STATED PROBLEM ▸ Copy all of the material exactly. Pictures are not to appear in the copy.

=-=-=-=-=

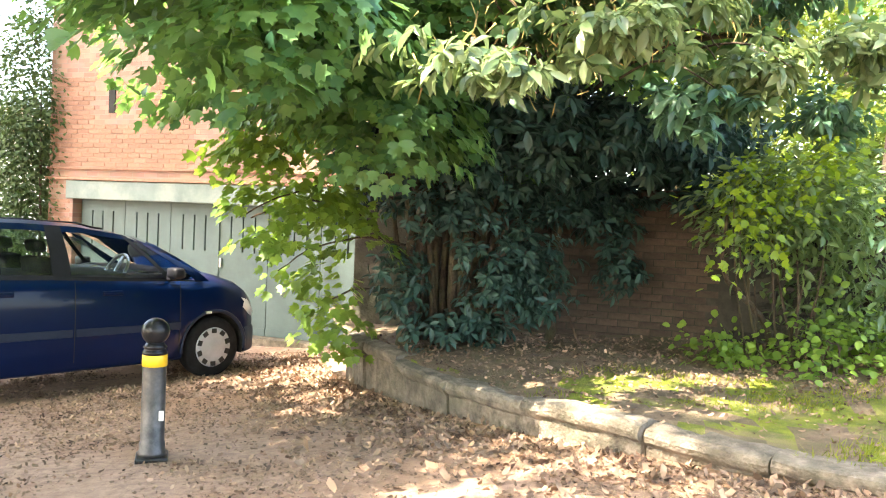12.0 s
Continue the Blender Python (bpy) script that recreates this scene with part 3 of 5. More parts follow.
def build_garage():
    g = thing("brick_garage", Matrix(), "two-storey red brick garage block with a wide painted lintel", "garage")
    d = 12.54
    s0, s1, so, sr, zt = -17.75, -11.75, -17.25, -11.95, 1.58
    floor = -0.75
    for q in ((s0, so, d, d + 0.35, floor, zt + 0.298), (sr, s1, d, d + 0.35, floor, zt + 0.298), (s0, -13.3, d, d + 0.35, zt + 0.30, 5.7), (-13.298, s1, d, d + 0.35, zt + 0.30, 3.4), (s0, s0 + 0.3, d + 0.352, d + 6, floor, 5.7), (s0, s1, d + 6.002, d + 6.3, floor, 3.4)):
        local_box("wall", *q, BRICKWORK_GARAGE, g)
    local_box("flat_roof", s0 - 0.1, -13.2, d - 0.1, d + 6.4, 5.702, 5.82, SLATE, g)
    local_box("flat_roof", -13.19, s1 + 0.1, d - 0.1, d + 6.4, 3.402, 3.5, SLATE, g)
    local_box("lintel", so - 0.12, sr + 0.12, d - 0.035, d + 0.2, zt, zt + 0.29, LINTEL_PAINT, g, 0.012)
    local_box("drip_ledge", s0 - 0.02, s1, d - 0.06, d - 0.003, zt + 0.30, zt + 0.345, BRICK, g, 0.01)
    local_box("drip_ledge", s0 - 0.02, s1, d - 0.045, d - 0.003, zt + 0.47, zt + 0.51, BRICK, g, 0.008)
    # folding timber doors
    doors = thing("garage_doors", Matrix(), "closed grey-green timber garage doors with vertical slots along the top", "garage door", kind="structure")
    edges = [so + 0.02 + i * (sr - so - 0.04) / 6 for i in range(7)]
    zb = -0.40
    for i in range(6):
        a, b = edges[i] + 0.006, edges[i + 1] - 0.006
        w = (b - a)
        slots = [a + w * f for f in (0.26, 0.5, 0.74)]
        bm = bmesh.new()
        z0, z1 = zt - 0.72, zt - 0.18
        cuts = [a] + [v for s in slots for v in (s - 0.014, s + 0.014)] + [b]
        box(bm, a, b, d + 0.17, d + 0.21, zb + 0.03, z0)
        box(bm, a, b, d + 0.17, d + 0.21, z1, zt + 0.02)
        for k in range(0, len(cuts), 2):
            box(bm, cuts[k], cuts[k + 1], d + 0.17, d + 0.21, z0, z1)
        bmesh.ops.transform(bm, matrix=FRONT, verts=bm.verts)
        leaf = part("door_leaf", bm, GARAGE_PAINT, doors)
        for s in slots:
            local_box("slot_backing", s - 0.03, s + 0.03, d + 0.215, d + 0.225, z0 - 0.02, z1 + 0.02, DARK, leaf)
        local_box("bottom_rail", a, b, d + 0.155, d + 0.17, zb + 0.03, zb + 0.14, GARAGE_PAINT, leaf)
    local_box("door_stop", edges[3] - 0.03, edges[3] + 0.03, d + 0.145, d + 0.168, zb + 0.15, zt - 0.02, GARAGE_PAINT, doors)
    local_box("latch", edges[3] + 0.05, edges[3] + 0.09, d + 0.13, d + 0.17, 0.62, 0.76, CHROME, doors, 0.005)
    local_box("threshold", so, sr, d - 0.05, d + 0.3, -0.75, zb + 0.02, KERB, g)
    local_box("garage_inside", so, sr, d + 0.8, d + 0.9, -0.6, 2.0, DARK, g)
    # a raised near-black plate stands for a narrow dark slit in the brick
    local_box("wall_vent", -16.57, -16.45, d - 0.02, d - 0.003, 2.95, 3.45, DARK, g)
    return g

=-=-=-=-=

RESPONSE BELOW ▸
12.0 s
Continue the Blender Python (bpy) script that recreates this scene with part 3 of 5. More parts follow.
def build_garage():
    g = thing("brick_garage", Matrix(), "two-storey red brick garage block with a wide painted lintel", "garage")
    d = 12.54
    s0, s1, so, sr, zt = -17.75, -11.75, -17.25, -11.95, 1.58
    floor = -0.75
    for q in ((s0, so, d, d + 0.35, floor, zt + 0.298), (sr, s1, d, d + 0.35, floor, zt + 0.298), (s0, -13.3, d, d + 0.35, zt + 0.30, 5.7), (-13.298, s1, d, d + 0.35, zt + 0.30, 3.4), (s0, s0 + 0.3, d + 0.352, d + 6, floor, 5.7), (s0, s1, d + 6.002, d + 6.3, floor, 3.4)):
        local_box("wall", *q, BRICKWORK_GARAGE, g)
    local_box("flat_roof", s0 - 0.1, -13.2, d - 0.1, d + 6.4, 5.702, 5.82, SLATE, g)
    local_box("flat_roof", -13.19, s1 + 0.1, d - 0.1, d + 6.4, 3.402, 3.5, SLATE, g)
    local_box("lintel", so - 0.12, sr + 0.12, d - 0.035, d + 0.2, zt, zt + 0.29, LINTEL_PAINT, g, 0.012)
    local_box("drip_ledge", s0 - 0.02, s1, d - 0.06, d - 0.003, zt + 0.30, zt + 0.345, BRICK, g, 0.01)
    local_box("drip_ledge", s0 - 0.02, s1, d - 0.045, d - 0.003, zt + 0.47, zt + 0.51, BRICK, g, 0.008)
    # folding timber doors
    doors = thing("garage_doors", Matrix(), "closed grey-green timber garage doors with vertical slots along the top", "garage door", kind="structure")
    edges = [so + 0.02 + i * (sr - so - 0.04) / 6 for i in range(7)]
    zb = -0.40
    for i in range(6):
        a, b = edges[i] + 0.006, edges[i + 1] - 0.006
        w = (b - a)
        slots = [a + w * f for f in (0.26, 0.5, 0.74)]
        bm = bmesh.new()
        z0, z1 = zt - 0.72, zt - 0.18
        cuts = [a] + [v for s in slots for v in (s - 0.014, s + 0.014)] + [b]
        box(bm, a, b, d + 0.17, d + 0.21, zb + 0.03, z0)
        box(bm, a, b, d + 0.17, d + 0.21, z1, zt + 0.02)
        for k in range(0, len(cuts), 2):
            box(bm, cuts[k], cuts[k + 1], d + 0.17, d + 0.21, z0, z1)
        bmesh.ops.transform(bm, matrix=FRONT, verts=bm.verts)
        leaf = part("door_leaf", bm, GARAGE_PAINT, doors)
        for s in slots:
            local_box("slot_backing", s - 0.03, s + 0.03, d + 0.215, d + 0.225, z0 - 0.02, z1 + 0.02, DARK, leaf)
        local_box("bottom_rail", a, b, d + 0.155, d + 0.17, zb + 0.03, zb + 0.14, GARAGE_PAINT, leaf)
    local_box("door_stop", edges[3] - 0.03, edges[3] + 0.03, d + 0.145, d + 0.168, zb + 0.15, zt - 0.02, GARAGE_PAINT, doors)
    local_box("latch", edges[3] + 0.05, edges[3] + 0.09, d + 0.13, d + 0.17, 0.62, 0.76, CHROME, doors, 0.005)
    local_box("threshold", so, sr, d - 0.05, d + 0.3, -0.75, zb + 0.02, KERB, g)
    local_box("garage_inside", so, sr, d + 0.8, d + 0.9, -0.6, 2.0, DARK, g)
    # a raised near-black plate stands for a narrow dark slit in the brick
    local_box("wall_vent", -16.57, -16.45, d - 0.02, d - 0.003, 2.95, 3.45, DARK, g)
    return g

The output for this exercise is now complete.